The portly, balding figure of South African artist William Kentridge, in trademark button-down white shirt and black trousers, is a familiar one in his own work. In the 2012 animation Anatomy of Melancholy, displayed as part of ‘William Kentridge and Vivienne Koorland: Conversations in letters and lines’ at Edinburgh’s Fruitmarket Gallery, we see it racing through the pages of Robert Burton’s Anatomy of Melancholy (1621). The book operates like a child’s flip book, with Kentridge trapped in its pages; just as Burton was, revising and republishing it for much of the rest of his life. What the curator Tamar Garb calls Kentridge’s ‘bookishness’ can be both enriching and restrictive.
Kentridge is everywhere at the moment. Working across prints, animation, video, sculpture, opera, theatre; with an exhibition at the Whitechapel Gallery; a production of Berg’s Lulu at the ENO; and Paper Music, a song and film cycle at London’s Print Room. The works themselves contain multitudes of influences and materials. Yet they often resolve into the figure of the bookish artist.
The broadest political questions, such as the nature of post-apartheid South Africa, are understood through the prism of his individual experience (Kentridge’s father Sydney represented Nelson Mandela at his 1956 treason trial). Another animation, Felix in Exile (1994), considers how apartheid will be remembered. Not long before South Africa’s first general election, Felix, a half-naked man who bears a suspicious resemblance to Kentridge, sits alone in a foreign hotel room, looking at the landscapes on the walls, eventually joining an imagined dialogue with their artist, Nandi, who has made a record of the regime’s atrocities, until she dies: one more victim of apartheid.
Even the most intellectually omnivorous artists benefit from being drawn out of themselves and into a conversation; which is what this small but exacting exhibition manages so well, tracing the preoccupations and practices Kentridge shares with fellow South African artist, Vivienne Koorland – a friend since university days. Whereas Kentridge is promiscuous in his choice of medium, Koorland tends to work with large canvases, and she opens the conversation even wider. Quotation for her is often part of a process of ventriloquising lost voices. Vive Maman (1987) is a charcoal copy of the rendering of a pot of flowers as a birthday wish for his mother, by a young French boy who later died at Auschwitz. It resembles a funeral wreath, drawn over a collection of pages from newspaper coverage of the Holocaust. The Divide (2013), a short story about a boundary dispute by Rabindranath Tagore, painted on to squares of linen, explores what happens when you replace figuration with words. The answer is, not much: you just become very frustrated when you can’t make out key passages in the story because of the messily painted text.
More successful is Koorland’s use of old maps.

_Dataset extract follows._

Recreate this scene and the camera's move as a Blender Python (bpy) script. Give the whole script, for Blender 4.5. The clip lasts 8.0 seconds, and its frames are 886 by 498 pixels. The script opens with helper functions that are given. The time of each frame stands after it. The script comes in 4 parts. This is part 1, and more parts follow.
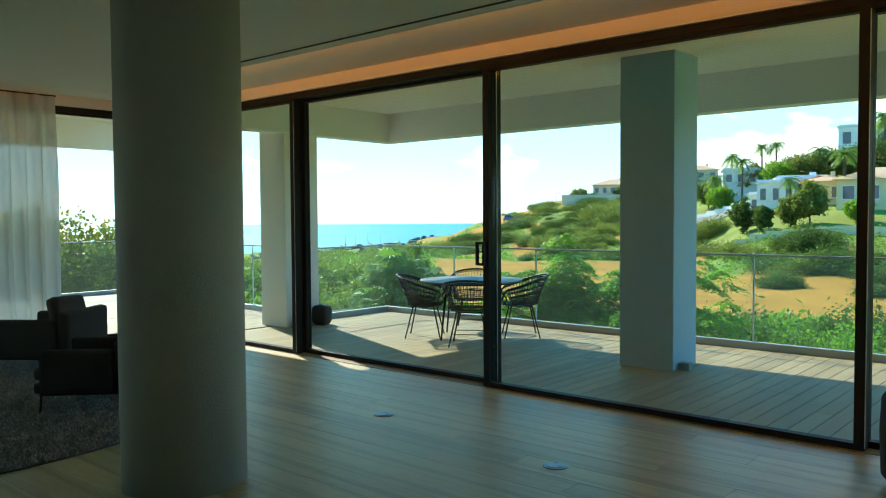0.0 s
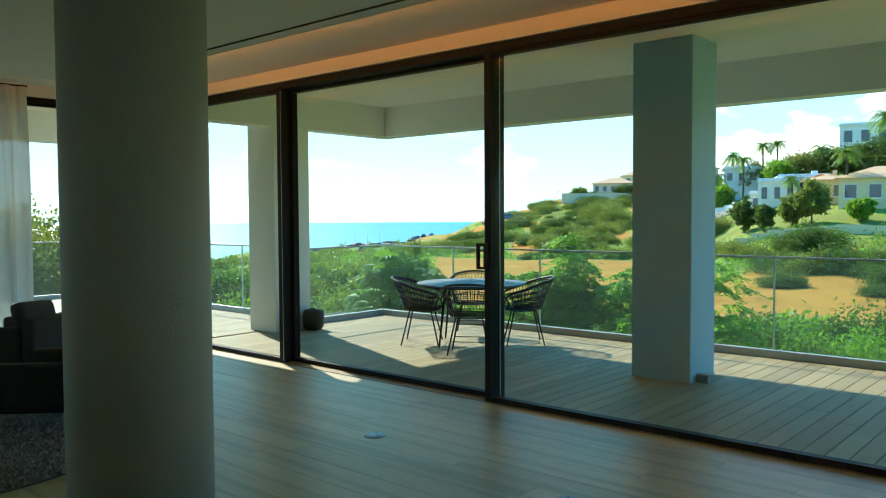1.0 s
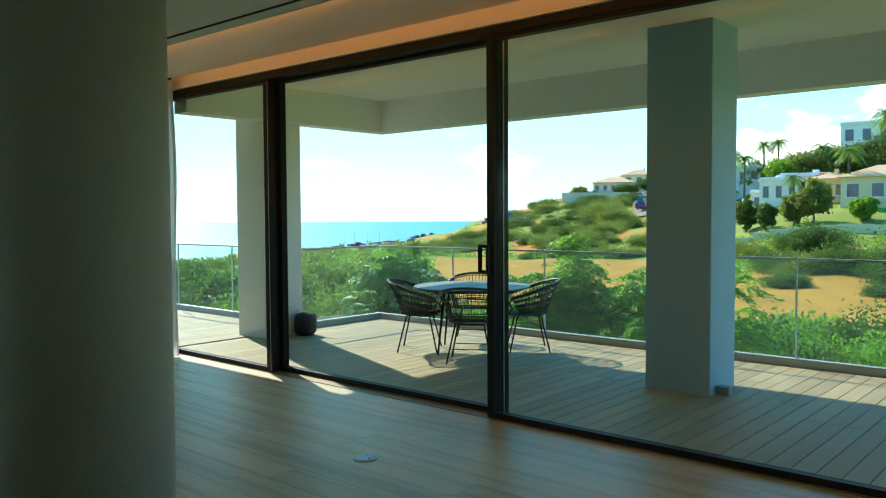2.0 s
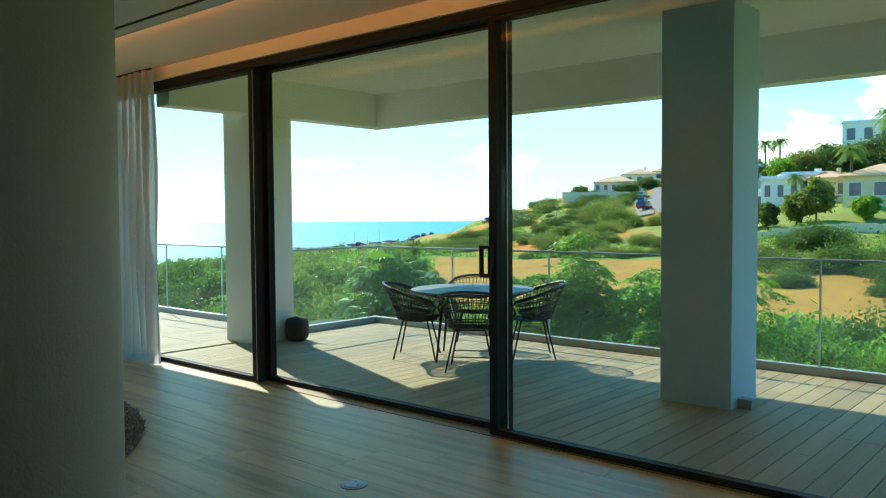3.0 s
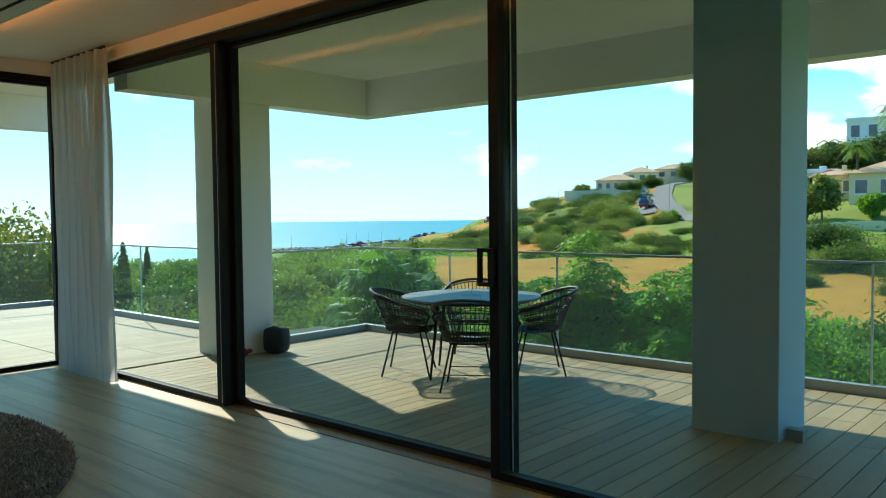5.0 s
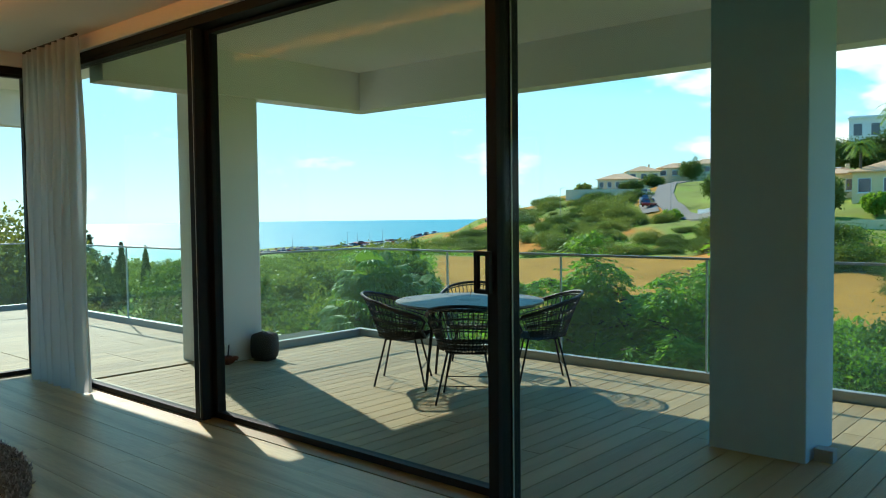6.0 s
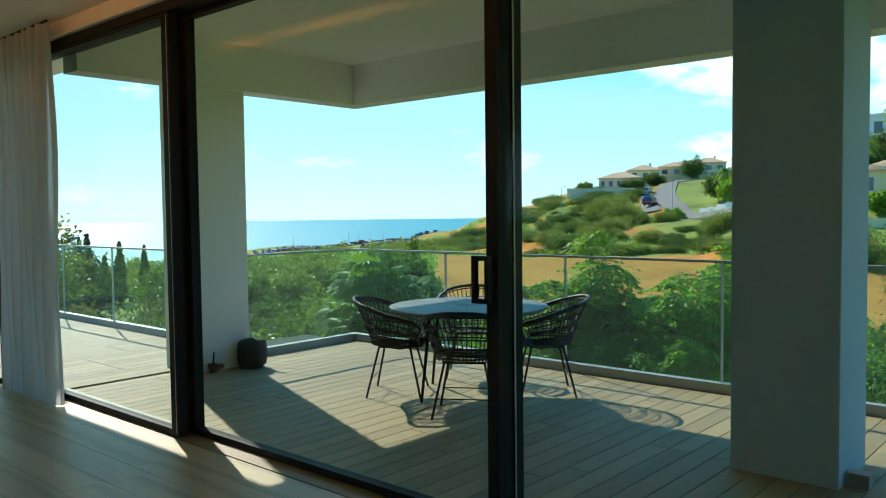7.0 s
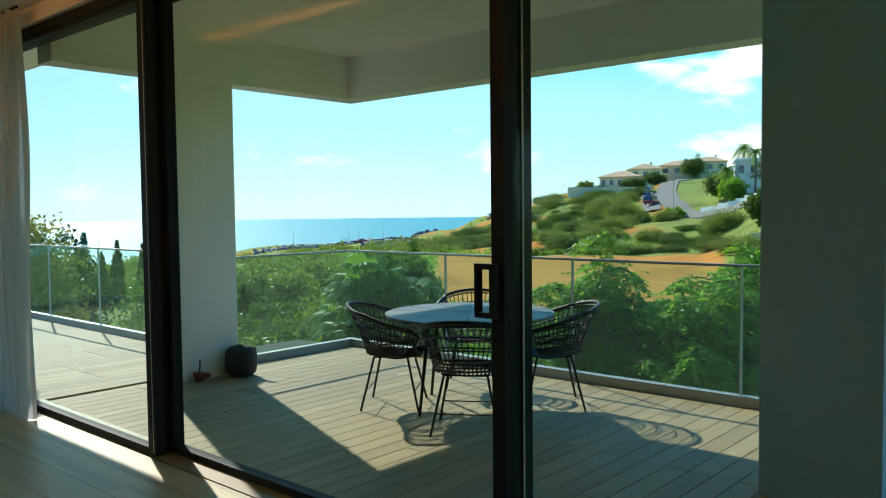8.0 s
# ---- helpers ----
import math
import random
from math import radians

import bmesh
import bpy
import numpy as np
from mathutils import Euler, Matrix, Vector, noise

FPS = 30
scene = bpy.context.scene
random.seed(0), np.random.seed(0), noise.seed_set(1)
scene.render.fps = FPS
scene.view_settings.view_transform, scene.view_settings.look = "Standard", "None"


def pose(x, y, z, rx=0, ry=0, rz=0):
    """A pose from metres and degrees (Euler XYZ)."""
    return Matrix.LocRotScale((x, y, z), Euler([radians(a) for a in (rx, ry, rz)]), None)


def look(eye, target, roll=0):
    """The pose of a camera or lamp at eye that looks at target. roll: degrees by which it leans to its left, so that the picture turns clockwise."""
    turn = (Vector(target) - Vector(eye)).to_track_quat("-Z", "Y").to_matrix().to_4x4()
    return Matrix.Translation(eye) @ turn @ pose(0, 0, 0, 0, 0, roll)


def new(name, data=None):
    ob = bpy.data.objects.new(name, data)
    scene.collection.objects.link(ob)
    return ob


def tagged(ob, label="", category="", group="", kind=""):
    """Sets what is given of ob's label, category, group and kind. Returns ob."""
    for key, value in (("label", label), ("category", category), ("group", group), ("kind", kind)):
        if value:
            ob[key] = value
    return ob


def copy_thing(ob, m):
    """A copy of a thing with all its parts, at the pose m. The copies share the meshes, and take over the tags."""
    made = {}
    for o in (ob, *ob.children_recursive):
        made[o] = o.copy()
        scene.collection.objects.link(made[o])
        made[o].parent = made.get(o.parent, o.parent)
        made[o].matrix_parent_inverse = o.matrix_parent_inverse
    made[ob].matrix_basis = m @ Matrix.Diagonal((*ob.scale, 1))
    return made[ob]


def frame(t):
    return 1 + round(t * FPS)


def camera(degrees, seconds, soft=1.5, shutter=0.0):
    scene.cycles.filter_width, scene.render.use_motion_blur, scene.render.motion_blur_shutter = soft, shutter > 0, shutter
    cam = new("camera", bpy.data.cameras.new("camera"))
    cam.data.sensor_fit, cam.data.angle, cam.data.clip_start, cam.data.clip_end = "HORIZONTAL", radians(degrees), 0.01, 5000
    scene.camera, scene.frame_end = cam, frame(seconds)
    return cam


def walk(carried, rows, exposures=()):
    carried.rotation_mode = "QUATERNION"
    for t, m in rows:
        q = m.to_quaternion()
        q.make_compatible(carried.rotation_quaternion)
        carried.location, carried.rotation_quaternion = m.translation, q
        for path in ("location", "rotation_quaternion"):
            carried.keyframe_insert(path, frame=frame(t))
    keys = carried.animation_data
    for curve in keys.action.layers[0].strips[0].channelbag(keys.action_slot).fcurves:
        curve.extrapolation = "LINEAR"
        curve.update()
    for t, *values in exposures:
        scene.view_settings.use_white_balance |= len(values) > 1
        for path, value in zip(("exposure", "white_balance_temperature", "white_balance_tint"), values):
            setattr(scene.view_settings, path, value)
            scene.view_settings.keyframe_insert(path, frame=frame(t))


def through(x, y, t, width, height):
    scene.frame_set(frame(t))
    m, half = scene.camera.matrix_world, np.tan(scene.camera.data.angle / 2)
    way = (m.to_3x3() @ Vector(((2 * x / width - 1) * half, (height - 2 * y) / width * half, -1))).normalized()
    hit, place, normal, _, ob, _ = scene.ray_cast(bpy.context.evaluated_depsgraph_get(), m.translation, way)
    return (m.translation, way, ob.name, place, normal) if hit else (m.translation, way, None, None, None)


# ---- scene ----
cam = camera(58.52, 8.0, soft=1.1)
# seconds, x, y, z, yaw, pitch, roll
ROWS = [
    (0.0, 0.652, -0.927, 1.553, 41.216, -2.330, 0.358),
    (0.5, 0.451, -0.683, 1.558, 41.203, -2.395, 0.320),
    (1.0, 0.257, -0.453, 1.559, 41.191, -2.440, 0.304),
    (1.5, 0.071, -0.232, 1.557, 41.183, -2.470, 0.308),
    (2.0, -0.108, -0.020, 1.554, 41.180, -2.489, 0.327),
    (2.5, -0.279, 0.187, 1.549, 41.185, -2.502, 0.358),
    (3.0, -0.444, 0.390, 1.543, 41.197, -2.511, 0.398),
    (3.5, -0.602, 0.589, 1.537, 41.218, -2.520, 0.443),
    (4.0, -0.754, 0.787, 1.532, 41.247, -2.530, 0.491),
    (4.5, -0.901, 0.983, 1.527, 41.282, -2.544, 0.538),
    (5.0, -1.044, 1.177, 1.523, 41.323, -2.562, 0.581),
    (5.5, -1.183, 1.368, 1.521, 41.367, -2.587, 0.617),
    (6.0, -1.319, 1.556, 1.521, 41.410, -2.617, 0.645),
    (6.5, -1.455, 1.739, 1.522, 41.451, -2.653, 0.660),
    (7.0, -1.591, 1.915, 1.525, 41.483, -2.693, 0.662),
    (7.5, -1.729, 2.082, 1.530, 41.503, -2.738, 0.646),
    (8.0, -1.870, 2.237, 1.537, 41.504, -2.785, 0.611),
]
walk(cam, [(t, pose(x, y, z, 90 + pitch, roll, yaw)) for t, x, y, z, yaw, pitch, roll in ROWS],
     [(0.0, 2.58, 6350, 9), (3.0, 2.54, 6350, 9), (5.0, 2.16, 6350, 9), (8.0, 2.00, 6350, 9)])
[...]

A map may not be a text as such, but it is, as Kentridge points out, ‘an idea’. Though presented as objective, maps are a means of appropriating, organising, and defining a place and its history. The first room of the exhibition is dominated by the huge Pays Inconnu (2016), an outline map of South Africa based on a hunting map composed for Louis XVI. The original imagines South Africa as the King’s personal playground, dotted with indigenous animals Louis might kill for sport. Koorland makes this South Africa her own paradise, adding her pet dog to the menagerie. In Kentridge’s three-screen video installation, Notes Towards A Model Opera (2015), projected revolutionary maps of China and Maoist commandments are overshadowed by the individual skill and exuberance of the South African dancers waving red flags on point in front of them; another effective rebuke to political and imperialist presumptions.
Maps and texts provide what Garb calls the ‘semiotic residue of the past’, and both artists incorporate this palimpsest approach into their technique in a very practical fashion. Koorland paints not only on the pages of old books but also linen, burlap, and even used sacks of Ethiopian coffee beans. Kentridge alters a single drawing for his animations, rather than the normal practice of drawing hundreds of minutely altered frames, so that each frame carries the literal residue of its past. The animation Carnets d’Egypte: East Rand Proprietary Mines Ltd., Central Administration (2010) shows him deconstructing one of these palimpsests. We watch as he peels back layers of a landscape painted into the ledger book of an old colonial mining company, until a final image is revealed: the figure of the artist: portly, balding, in trademark white button-down shirt and black trousers.
‘William Kentridge and Vivienne Koorland: Conversations in letters and lines’ is at Fruitmarket Gallery, Edinburgh from 19 November 2016–19 February 2017.